■ Task to complete: Write out the listing below in full and exactly, leaving out every picture.

■ Records to use:
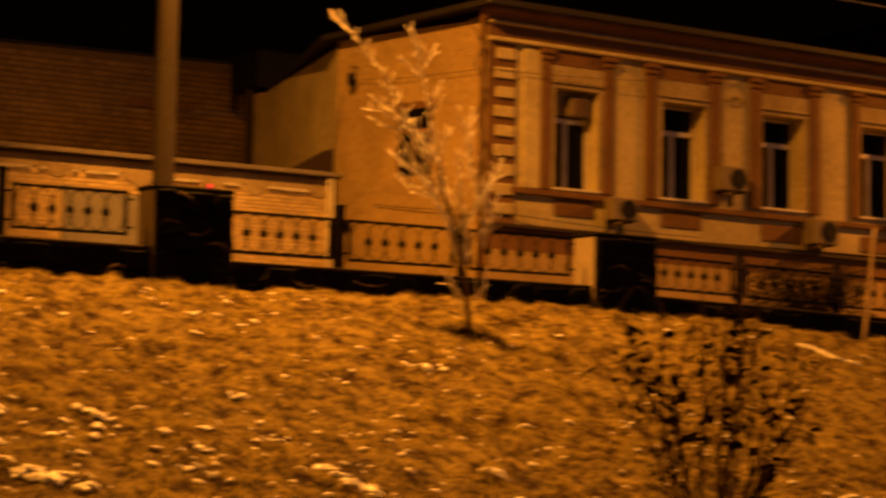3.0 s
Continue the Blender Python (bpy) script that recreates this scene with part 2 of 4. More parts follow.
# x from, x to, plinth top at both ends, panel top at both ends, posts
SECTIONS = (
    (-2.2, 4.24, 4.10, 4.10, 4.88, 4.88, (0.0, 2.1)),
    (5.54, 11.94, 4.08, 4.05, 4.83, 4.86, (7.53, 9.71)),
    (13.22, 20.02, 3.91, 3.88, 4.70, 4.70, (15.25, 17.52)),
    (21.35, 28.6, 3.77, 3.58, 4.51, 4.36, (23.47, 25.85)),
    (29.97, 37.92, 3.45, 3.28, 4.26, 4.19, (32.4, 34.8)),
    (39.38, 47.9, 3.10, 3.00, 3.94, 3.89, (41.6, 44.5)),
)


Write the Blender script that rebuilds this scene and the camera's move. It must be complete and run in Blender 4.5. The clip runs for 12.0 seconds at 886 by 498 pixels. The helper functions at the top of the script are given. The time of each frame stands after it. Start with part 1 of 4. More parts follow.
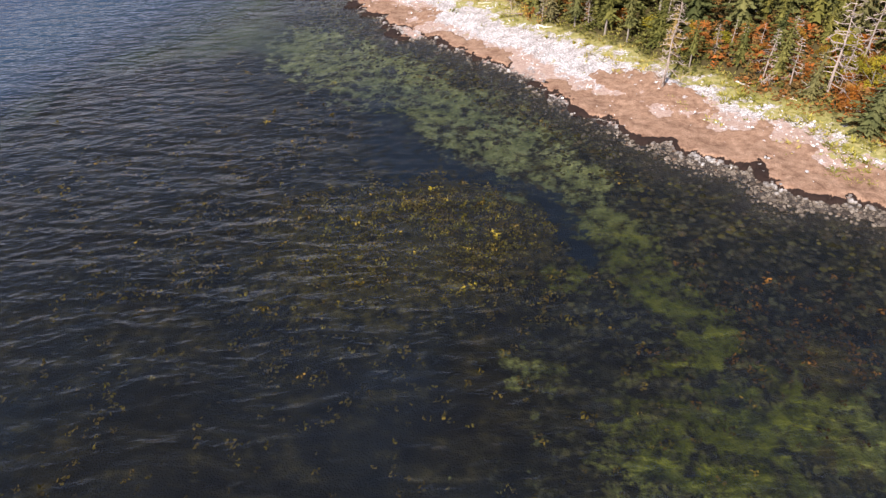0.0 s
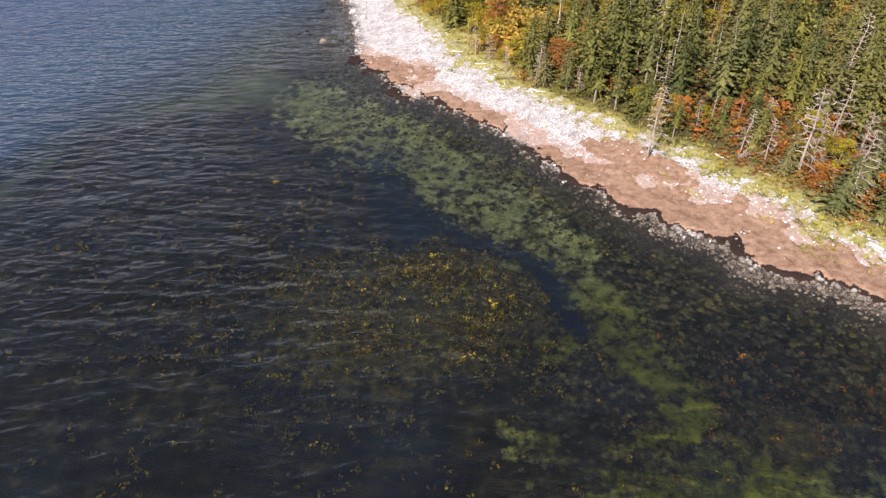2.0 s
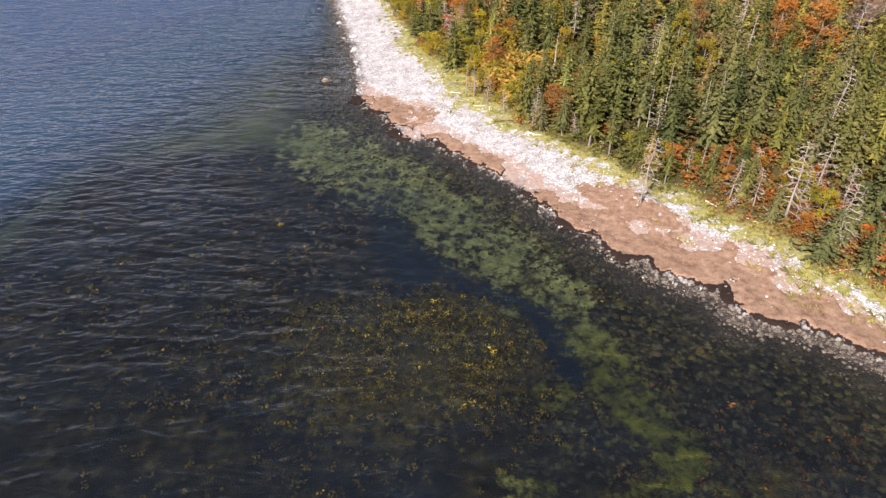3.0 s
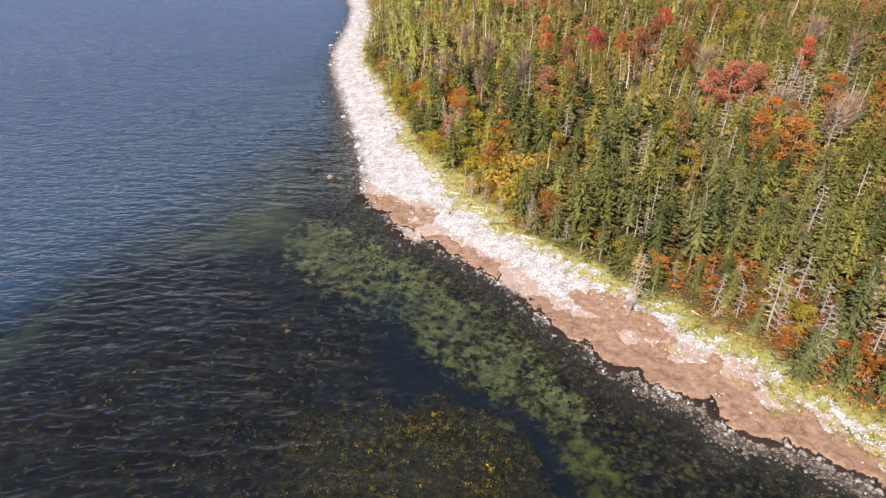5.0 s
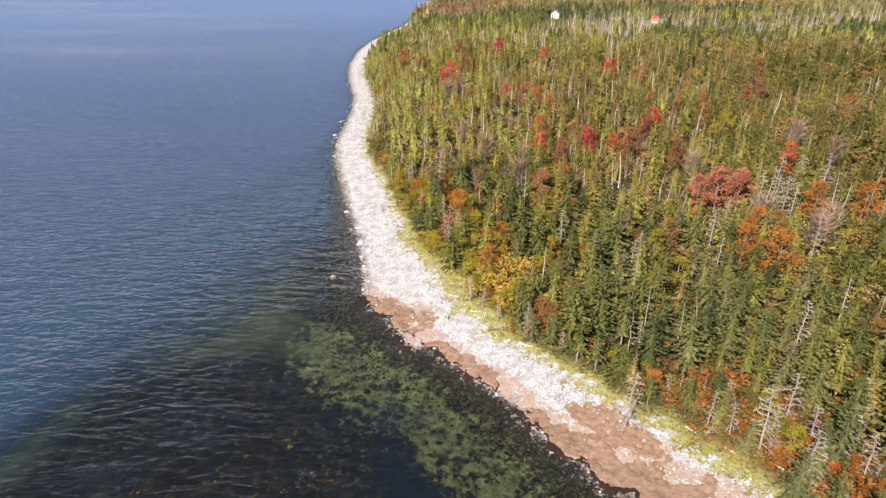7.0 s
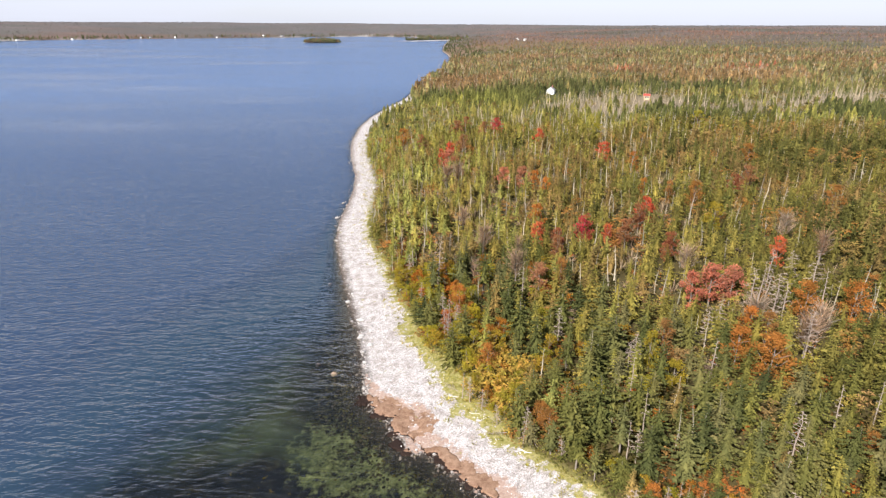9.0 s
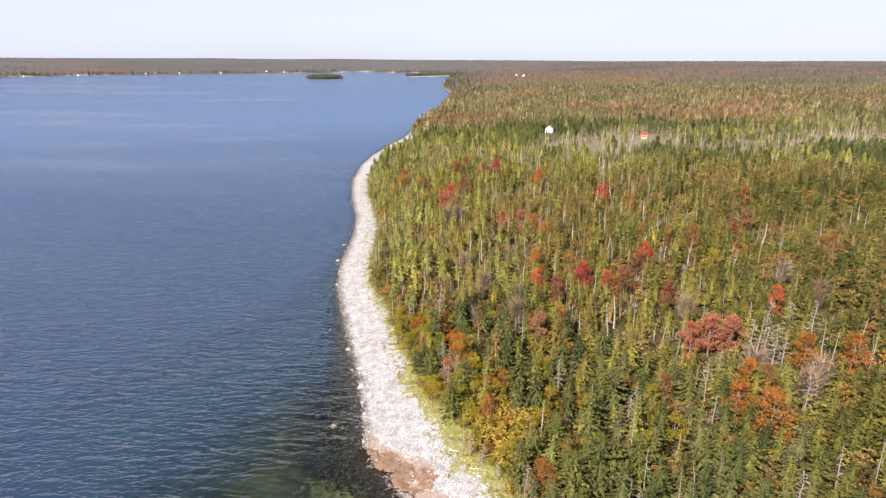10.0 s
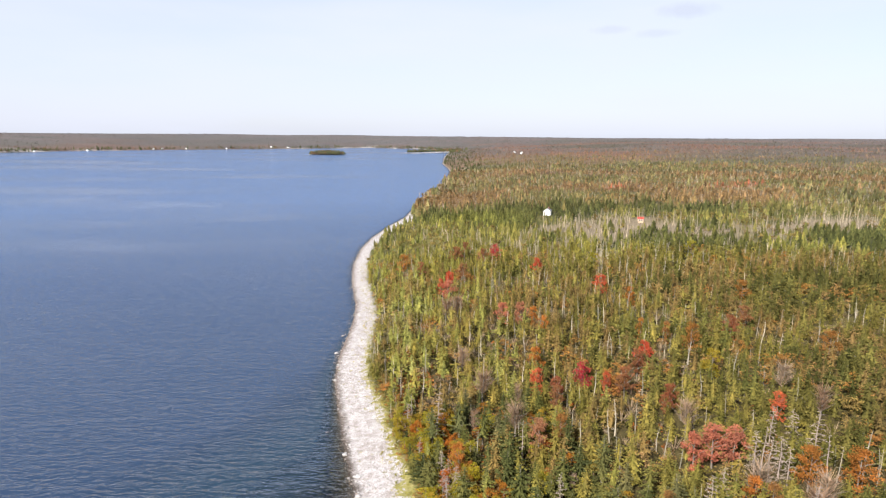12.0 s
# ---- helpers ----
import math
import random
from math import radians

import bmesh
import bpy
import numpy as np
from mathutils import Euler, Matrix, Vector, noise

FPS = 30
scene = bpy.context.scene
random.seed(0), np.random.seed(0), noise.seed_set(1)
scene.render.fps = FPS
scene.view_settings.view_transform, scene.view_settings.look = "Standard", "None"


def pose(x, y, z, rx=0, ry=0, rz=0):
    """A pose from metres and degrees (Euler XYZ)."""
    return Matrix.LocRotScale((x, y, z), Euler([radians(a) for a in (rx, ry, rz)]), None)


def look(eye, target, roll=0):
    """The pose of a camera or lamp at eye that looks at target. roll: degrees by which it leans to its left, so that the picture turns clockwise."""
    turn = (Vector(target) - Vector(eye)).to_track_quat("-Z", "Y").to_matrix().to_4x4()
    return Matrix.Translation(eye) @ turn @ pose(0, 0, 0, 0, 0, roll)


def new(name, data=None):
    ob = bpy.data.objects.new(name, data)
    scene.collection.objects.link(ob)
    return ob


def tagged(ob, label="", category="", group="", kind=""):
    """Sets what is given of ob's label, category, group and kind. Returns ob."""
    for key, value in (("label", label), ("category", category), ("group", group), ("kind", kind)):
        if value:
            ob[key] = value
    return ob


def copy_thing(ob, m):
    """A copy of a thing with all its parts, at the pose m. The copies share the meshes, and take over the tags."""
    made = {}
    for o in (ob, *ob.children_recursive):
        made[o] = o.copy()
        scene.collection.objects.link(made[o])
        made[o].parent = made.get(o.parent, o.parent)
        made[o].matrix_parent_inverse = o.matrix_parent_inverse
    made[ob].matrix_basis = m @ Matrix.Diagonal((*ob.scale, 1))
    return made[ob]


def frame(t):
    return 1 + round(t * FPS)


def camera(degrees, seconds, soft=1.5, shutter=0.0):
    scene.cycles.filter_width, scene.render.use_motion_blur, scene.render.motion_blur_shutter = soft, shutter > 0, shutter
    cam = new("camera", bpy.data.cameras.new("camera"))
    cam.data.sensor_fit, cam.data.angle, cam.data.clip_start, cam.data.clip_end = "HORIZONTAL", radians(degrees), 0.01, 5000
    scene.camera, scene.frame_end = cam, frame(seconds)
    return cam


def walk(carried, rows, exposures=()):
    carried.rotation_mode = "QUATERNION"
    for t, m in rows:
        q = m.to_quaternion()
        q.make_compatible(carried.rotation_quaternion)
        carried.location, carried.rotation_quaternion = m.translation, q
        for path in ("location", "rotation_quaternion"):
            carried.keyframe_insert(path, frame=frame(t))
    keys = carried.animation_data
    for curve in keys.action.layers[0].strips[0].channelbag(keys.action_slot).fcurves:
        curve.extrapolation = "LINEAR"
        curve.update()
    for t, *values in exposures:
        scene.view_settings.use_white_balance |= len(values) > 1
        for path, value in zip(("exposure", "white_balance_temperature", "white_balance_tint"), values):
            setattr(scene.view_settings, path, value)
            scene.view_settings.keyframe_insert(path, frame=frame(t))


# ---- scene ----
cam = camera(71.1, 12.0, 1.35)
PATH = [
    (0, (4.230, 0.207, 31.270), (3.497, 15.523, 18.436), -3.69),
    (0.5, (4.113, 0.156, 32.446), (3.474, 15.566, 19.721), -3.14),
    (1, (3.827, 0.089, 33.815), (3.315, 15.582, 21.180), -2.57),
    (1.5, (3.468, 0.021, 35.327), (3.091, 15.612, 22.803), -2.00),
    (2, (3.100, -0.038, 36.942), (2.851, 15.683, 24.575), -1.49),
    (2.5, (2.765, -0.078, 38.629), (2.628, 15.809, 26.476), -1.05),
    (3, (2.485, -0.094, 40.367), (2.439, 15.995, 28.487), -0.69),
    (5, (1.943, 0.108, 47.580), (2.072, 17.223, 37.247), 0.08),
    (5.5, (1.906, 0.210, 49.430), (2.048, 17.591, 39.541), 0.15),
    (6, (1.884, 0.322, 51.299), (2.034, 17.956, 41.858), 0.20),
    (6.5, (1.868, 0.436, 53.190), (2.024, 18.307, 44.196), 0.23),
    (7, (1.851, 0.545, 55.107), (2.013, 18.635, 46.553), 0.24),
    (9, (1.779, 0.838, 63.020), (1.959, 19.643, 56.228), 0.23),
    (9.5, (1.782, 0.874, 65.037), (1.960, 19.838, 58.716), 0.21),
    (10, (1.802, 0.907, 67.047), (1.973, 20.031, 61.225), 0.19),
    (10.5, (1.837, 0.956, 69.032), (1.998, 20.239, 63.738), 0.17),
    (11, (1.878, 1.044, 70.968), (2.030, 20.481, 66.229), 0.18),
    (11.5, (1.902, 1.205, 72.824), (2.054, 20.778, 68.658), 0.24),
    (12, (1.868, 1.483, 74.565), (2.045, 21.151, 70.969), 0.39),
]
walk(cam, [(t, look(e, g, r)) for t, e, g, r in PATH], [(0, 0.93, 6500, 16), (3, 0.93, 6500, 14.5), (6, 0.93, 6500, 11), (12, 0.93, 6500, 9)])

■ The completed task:
3.0 s
Continue the Blender Python (bpy) script that recreates this scene with part 2 of 4. More parts follow.
# x from, x to, plinth top at both ends, panel top at both ends, posts
SECTIONS = (
    (-2.2, 4.24, 4.10, 4.10, 4.88, 4.88, (0.0, 2.1)),
    (5.54, 11.94, 4.08, 4.05, 4.83, 4.86, (7.53, 9.71)),
    (13.22, 20.02, 3.91, 3.88, 4.70, 4.70, (15.25, 17.52)),
    (21.35, 28.6, 3.77, 3.58, 4.51, 4.36, (23.47, 25.85)),
    (29.97, 37.92, 3.45, 3.28, 4.26, 4.19, (32.4, 34.8)),
    (39.38, 47.9, 3.10, 3.00, 3.94, 3.89, (41.6, 44.5)),
)


Write the Blender script that rebuilds this scene and the camera's move. It must be complete and run in Blender 4.5. The clip runs for 12.0 seconds at 886 by 498 pixels. The helper functions at the top of the script are given. The time of each frame stands after it. Start with part 1 of 4. More parts follow.
0.0 s
2.0 s
3.0 s
5.0 s
7.0 s
9.0 s
10.0 s
12.0 s
# ---- helpers ----
import math
import random
from math import radians

import bmesh
import bpy
import numpy as np
from mathutils import Euler, Matrix, Vector, noise

FPS = 30
scene = bpy.context.scene
random.seed(0), np.random.seed(0), noise.seed_set(1)
scene.render.fps = FPS
scene.view_settings.view_transform, scene.view_settings.look = "Standard", "None"


def pose(x, y, z, rx=0, ry=0, rz=0):
    """A pose from metres and degrees (Euler XYZ)."""
    return Matrix.LocRotScale((x, y, z), Euler([radians(a) for a in (rx, ry, rz)]), None)


def look(eye, target, roll=0):
    """The pose of a camera or lamp at eye that looks at target. roll: degrees by which it leans to its left, so that the picture turns clockwise."""
    turn = (Vector(target) - Vector(eye)).to_track_quat("-Z", "Y").to_matrix().to_4x4()
    return Matrix.Translation(eye) @ turn @ pose(0, 0, 0, 0, 0, roll)


def new(name, data=None):
    ob = bpy.data.objects.new(name, data)
    scene.collection.objects.link(ob)
    return ob


def tagged(ob, label="", category="", group="", kind=""):
    """Sets what is given of ob's label, category, group and kind. Returns ob."""
    for key, value in (("label", label), ("category", category), ("group", group), ("kind", kind)):
        if value:
            ob[key] = value
    return ob


def copy_thing(ob, m):
    """A copy of a thing with all its parts, at the pose m. The copies share the meshes, and take over the tags."""
    made = {}
    for o in (ob, *ob.children_recursive):
        made[o] = o.copy()
        scene.collection.objects.link(made[o])
        made[o].parent = made.get(o.parent, o.parent)
        made[o].matrix_parent_inverse = o.matrix_parent_inverse
    made[ob].matrix_basis = m @ Matrix.Diagonal((*ob.scale, 1))
    return made[ob]


def frame(t):
    return 1 + round(t * FPS)


def camera(degrees, seconds, soft=1.5, shutter=0.0):
    scene.cycles.filter_width, scene.render.use_motion_blur, scene.render.motion_blur_shutter = soft, shutter > 0, shutter
    cam = new("camera", bpy.data.cameras.new("camera"))
    cam.data.sensor_fit, cam.data.angle, cam.data.clip_start, cam.data.clip_end = "HORIZONTAL", radians(degrees), 0.01, 5000
    scene.camera, scene.frame_end = cam, frame(seconds)
    return cam


def walk(carried, rows, exposures=()):
    carried.rotation_mode = "QUATERNION"
    for t, m in rows:
        q = m.to_quaternion()
        q.make_compatible(carried.rotation_quaternion)
        carried.location, carried.rotation_quaternion = m.translation, q
        for path in ("location", "rotation_quaternion"):
            carried.keyframe_insert(path, frame=frame(t))
    keys = carried.animation_data
    for curve in keys.action.layers[0].strips[0].channelbag(keys.action_slot).fcurves:
        curve.extrapolation = "LINEAR"
        curve.update()
    for t, *values in exposures:
        scene.view_settings.use_white_balance |= len(values) > 1
        for path, value in zip(("exposure", "white_balance_temperature", "white_balance_tint"), values):
            setattr(scene.view_settings, path, value)
            scene.view_settings.keyframe_insert(path, frame=frame(t))


# ---- scene ----
cam = camera(71.1, 12.0, 1.35)
PATH = [
    (0, (4.230, 0.207, 31.270), (3.497, 15.523, 18.436), -3.69),
    (0.5, (4.113, 0.156, 32.446), (3.474, 15.566, 19.721), -3.14),
    (1, (3.827, 0.089, 33.815), (3.315, 15.582, 21.180), -2.57),
    (1.5, (3.468, 0.021, 35.327), (3.091, 15.612, 22.803), -2.00),
    (2, (3.100, -0.038, 36.942), (2.851, 15.683, 24.575), -1.49),
    (2.5, (2.765, -0.078, 38.629), (2.628, 15.809, 26.476), -1.05),
    (3, (2.485, -0.094, 40.367), (2.439, 15.995, 28.487), -0.69),
    (5, (1.943, 0.108, 47.580), (2.072, 17.223, 37.247), 0.08),
    (5.5, (1.906, 0.210, 49.430), (2.048, 17.591, 39.541), 0.15),
    (6, (1.884, 0.322, 51.299), (2.034, 17.956, 41.858), 0.20),
    (6.5, (1.868, 0.436, 53.190), (2.024, 18.307, 44.196), 0.23),
    (7, (1.851, 0.545, 55.107), (2.013, 18.635, 46.553), 0.24),
    (9, (1.779, 0.838, 63.020), (1.959, 19.643, 56.228), 0.23),
    (9.5, (1.782, 0.874, 65.037), (1.960, 19.838, 58.716), 0.21),
    (10, (1.802, 0.907, 67.047), (1.973, 20.031, 61.225), 0.19),
    (10.5, (1.837, 0.956, 69.032), (1.998, 20.239, 63.738), 0.17),
    (11, (1.878, 1.044, 70.968), (2.030, 20.481, 66.229), 0.18),
    (11.5, (1.902, 1.205, 72.824), (2.054, 20.778, 68.658), 0.24),
    (12, (1.868, 1.483, 74.565), (2.045, 21.151, 70.969), 0.39),
]
walk(cam, [(t, look(e, g, r)) for t, e, g, r in PATH], [(0, 0.93, 6500, 16), (3, 0.93, 6500, 14.5), (6, 0.93, 6500, 11), (12, 0.93, 6500, 9)])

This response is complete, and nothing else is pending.